→ GIVEN EXERCISE
Output all of the data below exactly as given.

╭──

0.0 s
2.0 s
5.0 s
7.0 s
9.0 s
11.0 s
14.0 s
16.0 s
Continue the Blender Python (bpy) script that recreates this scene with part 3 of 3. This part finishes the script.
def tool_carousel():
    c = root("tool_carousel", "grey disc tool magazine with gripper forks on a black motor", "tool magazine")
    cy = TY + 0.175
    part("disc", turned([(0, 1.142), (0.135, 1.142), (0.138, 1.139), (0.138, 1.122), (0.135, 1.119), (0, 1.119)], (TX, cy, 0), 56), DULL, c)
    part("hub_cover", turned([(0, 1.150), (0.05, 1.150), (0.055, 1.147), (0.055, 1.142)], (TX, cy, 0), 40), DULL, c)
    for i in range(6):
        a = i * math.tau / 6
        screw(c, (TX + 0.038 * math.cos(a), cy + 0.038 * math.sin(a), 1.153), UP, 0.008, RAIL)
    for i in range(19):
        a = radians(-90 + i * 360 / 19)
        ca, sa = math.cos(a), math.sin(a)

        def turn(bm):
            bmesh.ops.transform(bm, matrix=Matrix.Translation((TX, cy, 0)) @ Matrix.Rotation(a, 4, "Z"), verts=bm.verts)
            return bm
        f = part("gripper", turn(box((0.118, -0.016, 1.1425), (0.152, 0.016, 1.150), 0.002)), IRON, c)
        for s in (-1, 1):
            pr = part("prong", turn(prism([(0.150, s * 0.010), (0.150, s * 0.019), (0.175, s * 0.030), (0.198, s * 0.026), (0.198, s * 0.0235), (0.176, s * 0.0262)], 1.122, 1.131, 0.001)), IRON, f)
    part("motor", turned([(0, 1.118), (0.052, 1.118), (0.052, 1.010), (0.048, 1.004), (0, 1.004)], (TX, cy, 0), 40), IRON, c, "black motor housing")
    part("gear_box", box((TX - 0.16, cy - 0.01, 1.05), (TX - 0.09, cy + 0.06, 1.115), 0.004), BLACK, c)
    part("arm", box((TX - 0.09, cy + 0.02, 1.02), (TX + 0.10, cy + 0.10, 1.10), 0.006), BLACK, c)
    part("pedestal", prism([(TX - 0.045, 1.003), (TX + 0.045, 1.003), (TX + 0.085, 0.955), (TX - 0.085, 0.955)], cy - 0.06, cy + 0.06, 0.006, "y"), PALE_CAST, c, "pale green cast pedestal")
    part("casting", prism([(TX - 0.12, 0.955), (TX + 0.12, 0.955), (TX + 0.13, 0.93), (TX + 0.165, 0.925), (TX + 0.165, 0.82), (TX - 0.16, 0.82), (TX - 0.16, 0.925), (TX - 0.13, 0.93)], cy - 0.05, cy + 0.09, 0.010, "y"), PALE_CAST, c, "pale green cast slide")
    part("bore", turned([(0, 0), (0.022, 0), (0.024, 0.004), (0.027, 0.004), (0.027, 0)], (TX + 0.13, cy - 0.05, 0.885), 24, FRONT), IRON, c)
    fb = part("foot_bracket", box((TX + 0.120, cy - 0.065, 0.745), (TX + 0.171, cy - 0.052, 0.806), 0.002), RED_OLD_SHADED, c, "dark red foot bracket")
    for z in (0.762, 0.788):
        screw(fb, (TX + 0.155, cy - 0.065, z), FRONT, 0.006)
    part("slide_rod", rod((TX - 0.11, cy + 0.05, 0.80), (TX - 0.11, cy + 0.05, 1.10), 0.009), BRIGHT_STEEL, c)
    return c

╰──

→ CORRECT OUTPUT
0.0 s
2.0 s
5.0 s
7.0 s
9.0 s
11.0 s
14.0 s
16.0 s
Continue the Blender Python (bpy) script that recreates this scene with part 3 of 3. This part finishes the script.
def tool_carousel():
    c = root("tool_carousel", "grey disc tool magazine with gripper forks on a black motor", "tool magazine")
    cy = TY + 0.175
    part("disc", turned([(0, 1.142), (0.135, 1.142), (0.138, 1.139), (0.138, 1.122), (0.135, 1.119), (0, 1.119)], (TX, cy, 0), 56), DULL, c)
    part("hub_cover", turned([(0, 1.150), (0.05, 1.150), (0.055, 1.147), (0.055, 1.142)], (TX, cy, 0), 40), DULL, c)
    for i in range(6):
        a = i * math.tau / 6
        screw(c, (TX + 0.038 * math.cos(a), cy + 0.038 * math.sin(a), 1.153), UP, 0.008, RAIL)
    for i in range(19):
        a = radians(-90 + i * 360 / 19)
        ca, sa = math.cos(a), math.sin(a)

        def turn(bm):
            bmesh.ops.transform(bm, matrix=Matrix.Translation((TX, cy, 0)) @ Matrix.Rotation(a, 4, "Z"), verts=bm.verts)
            return bm
        f = part("gripper", turn(box((0.118, -0.016, 1.1425), (0.152, 0.016, 1.150), 0.002)), IRON, c)
        for s in (-1, 1):
            pr = part("prong", turn(prism([(0.150, s * 0.010), (0.150, s * 0.019), (0.175, s * 0.030), (0.198, s * 0.026), (0.198, s * 0.0235), (0.176, s * 0.0262)], 1.122, 1.131, 0.001)), IRON, f)
    part("motor", turned([(0, 1.118), (0.052, 1.118), (0.052, 1.010), (0.048, 1.004), (0, 1.004)], (TX, cy, 0), 40), IRON, c, "black motor housing")
    part("gear_box", box((TX - 0.16, cy - 0.01, 1.05), (TX - 0.09, cy + 0.06, 1.115), 0.004), BLACK, c)
    part("arm", box((TX - 0.09, cy + 0.02, 1.02), (TX + 0.10, cy + 0.10, 1.10), 0.006), BLACK, c)
    part("pedestal", prism([(TX - 0.045, 1.003), (TX + 0.045, 1.003), (TX + 0.085, 0.955), (TX - 0.085, 0.955)], cy - 0.06, cy + 0.06, 0.006, "y"), PALE_CAST, c, "pale green cast pedestal")
    part("casting", prism([(TX - 0.12, 0.955), (TX + 0.12, 0.955), (TX + 0.13, 0.93), (TX + 0.165, 0.925), (TX + 0.165, 0.82), (TX - 0.16, 0.82), (TX - 0.16, 0.925), (TX - 0.13, 0.93)], cy - 0.05, cy + 0.09, 0.010, "y"), PALE_CAST, c, "pale green cast slide")
    part("bore", turned([(0, 0), (0.022, 0), (0.024, 0.004), (0.027, 0.004), (0.027, 0)], (TX + 0.13, cy - 0.05, 0.885), 24, FRONT), IRON, c)
    fb = part("foot_bracket", box((TX + 0.120, cy - 0.065, 0.745), (TX + 0.171, cy - 0.052, 0.806), 0.002), RED_OLD_SHADED, c, "dark red foot bracket")
    for z in (0.762, 0.788):
        screw(fb, (TX + 0.155, cy - 0.065, z), FRONT, 0.006)
    part("slide_rod", rod((TX - 0.11, cy + 0.05, 0.80), (TX - 0.11, cy + 0.05, 1.10), 0.009), BRIGHT_STEEL, c)
    return c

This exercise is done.